When Eberts got really sick, the nurses rolled in a commode and did the sample processing for him.
This diligent feces and urine collection — painstaking though it may be — has an important role to play in discovering how well this vaccine works.
Taking precise measurements from participants' blood, urine, and poo helps researchers like Chen learn exactly what kind of immune response the vaccine elicits.
Researchers can better gauge whether the vaccine truly lessens the burden of disease by analyzing the level of anti-shigella IgA antibodies a person is excreting, and determining the amount and type of cytokines circulating in their stool.
"It is a way for us to be able to learn about the mechanisms of protection," Chen said.
Eberts inspired others to sign up for vaccine 'challenges' on Twitter
Motivated by how awful the disease made him feel, Eberts raised more than $23,900 for The Water Project while in isolation.
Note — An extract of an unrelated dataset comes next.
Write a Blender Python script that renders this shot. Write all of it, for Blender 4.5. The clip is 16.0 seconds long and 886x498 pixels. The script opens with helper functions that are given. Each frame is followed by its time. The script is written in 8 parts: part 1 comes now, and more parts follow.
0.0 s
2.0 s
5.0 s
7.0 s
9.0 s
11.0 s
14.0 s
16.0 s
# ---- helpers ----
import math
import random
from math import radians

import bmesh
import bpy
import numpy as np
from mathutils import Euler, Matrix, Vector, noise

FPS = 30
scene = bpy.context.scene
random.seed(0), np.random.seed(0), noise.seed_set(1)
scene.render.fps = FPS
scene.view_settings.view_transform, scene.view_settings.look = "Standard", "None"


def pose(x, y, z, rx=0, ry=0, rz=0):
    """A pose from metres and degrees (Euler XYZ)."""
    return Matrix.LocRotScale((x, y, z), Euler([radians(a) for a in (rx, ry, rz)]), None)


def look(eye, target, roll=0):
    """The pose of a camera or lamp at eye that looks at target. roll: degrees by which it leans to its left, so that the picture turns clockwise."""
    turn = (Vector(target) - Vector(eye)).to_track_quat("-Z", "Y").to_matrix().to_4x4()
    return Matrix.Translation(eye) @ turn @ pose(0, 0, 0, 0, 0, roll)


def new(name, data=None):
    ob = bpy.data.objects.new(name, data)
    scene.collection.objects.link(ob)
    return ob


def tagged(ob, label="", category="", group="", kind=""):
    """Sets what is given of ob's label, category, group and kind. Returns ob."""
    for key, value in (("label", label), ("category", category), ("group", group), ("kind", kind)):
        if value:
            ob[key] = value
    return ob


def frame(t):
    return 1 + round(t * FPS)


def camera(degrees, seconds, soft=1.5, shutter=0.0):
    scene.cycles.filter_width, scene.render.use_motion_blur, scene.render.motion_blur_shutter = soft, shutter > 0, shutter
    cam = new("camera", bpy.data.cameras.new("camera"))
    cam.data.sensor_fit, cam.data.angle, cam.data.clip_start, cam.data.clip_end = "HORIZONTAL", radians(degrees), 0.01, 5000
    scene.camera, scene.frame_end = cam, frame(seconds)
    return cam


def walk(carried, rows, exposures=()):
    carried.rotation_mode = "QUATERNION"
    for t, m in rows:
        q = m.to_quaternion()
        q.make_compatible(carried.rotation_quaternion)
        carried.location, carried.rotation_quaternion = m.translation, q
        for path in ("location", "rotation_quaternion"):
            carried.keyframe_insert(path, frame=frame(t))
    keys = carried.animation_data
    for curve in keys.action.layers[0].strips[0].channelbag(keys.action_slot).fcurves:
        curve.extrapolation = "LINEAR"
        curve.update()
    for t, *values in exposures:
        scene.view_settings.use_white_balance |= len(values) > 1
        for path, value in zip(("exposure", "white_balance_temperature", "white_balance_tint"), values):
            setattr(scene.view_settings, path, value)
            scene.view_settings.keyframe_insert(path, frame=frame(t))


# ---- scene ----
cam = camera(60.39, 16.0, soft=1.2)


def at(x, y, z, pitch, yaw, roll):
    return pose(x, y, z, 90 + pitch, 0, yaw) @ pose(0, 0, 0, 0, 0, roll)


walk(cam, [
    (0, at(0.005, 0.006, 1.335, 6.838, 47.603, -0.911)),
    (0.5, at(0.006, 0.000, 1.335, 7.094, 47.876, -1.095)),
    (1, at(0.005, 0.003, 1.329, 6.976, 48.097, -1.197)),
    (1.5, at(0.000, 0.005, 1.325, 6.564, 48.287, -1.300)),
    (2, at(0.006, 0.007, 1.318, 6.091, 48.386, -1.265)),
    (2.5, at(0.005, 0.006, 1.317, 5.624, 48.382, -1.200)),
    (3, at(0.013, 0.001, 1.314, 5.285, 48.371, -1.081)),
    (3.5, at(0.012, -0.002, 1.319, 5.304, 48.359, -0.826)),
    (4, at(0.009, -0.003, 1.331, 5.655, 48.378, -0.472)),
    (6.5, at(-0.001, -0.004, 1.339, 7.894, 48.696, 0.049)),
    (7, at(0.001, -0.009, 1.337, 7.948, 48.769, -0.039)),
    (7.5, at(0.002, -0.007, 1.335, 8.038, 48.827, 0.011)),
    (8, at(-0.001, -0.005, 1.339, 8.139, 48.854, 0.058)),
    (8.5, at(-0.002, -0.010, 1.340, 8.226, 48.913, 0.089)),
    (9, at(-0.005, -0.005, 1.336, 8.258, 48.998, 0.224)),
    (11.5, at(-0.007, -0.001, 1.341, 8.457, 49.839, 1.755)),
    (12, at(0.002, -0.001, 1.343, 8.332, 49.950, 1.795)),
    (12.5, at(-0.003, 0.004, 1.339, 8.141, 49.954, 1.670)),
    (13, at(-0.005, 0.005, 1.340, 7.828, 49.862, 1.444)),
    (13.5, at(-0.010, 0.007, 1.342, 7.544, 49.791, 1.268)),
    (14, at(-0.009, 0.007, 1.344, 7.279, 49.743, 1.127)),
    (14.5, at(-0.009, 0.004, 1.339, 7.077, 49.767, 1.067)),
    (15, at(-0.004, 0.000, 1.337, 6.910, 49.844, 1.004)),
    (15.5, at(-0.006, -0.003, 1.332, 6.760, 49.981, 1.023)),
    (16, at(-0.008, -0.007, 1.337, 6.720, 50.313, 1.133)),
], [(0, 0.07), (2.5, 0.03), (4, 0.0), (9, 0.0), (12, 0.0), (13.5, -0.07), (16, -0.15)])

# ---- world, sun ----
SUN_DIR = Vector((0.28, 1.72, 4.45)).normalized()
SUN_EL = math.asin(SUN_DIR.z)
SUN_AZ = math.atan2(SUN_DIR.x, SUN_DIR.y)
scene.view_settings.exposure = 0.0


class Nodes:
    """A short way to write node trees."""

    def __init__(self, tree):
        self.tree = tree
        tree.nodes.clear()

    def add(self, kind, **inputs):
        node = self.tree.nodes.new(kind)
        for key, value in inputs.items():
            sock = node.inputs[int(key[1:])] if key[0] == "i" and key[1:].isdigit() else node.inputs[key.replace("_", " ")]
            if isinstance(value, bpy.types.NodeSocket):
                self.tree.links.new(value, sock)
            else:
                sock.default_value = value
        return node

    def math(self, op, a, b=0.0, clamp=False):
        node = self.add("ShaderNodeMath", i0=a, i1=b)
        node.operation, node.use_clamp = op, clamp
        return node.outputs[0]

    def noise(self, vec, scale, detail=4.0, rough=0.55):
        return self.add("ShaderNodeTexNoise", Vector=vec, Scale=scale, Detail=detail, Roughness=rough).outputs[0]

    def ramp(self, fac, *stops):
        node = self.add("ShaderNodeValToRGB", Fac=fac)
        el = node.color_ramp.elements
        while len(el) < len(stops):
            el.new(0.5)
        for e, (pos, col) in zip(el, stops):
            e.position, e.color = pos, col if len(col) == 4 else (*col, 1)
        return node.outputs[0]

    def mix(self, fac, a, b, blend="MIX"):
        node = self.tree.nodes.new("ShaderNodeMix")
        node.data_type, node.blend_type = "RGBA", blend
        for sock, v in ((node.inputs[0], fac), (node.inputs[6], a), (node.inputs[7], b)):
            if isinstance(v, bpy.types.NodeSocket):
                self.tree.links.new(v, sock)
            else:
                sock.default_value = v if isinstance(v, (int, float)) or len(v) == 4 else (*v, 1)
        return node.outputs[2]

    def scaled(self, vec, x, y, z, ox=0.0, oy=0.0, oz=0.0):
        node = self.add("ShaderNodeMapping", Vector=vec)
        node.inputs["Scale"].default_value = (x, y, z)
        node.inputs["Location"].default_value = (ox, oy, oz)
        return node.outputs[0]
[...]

And, his barrage of detailed tweets about the experience while inpatient inspired several dozen others to volunteer to take part in this style of vaccine research too.
"I've been spending my career trying to tackle this, and it's always a challenge to try to find willing volunteers," Chen said, adding that within a few days of Jake's tweeting the center had "20 or 30-some people that signed up with interest" for their trials.
"He was just sharing from the heart, and I think people liked it," Chen said.
Now that the trial is over, and Eberts is allowed to go outside and touch grass again, he's looking forward to spending some time with his dog, and enjoying a latte or two ("there's no espresso machine" at the trial site, he said.)
Eberts is ineligible for another shigella trial like this now that he's been exposed to the bacteria, but he said he would consider trying another vaccine "challenge" like it again. Other trials are being run for dengue fever, flu, and malaria vaccines.
"Some people go to soup kitchens to get their charity fix, this might be the way I do it," he said.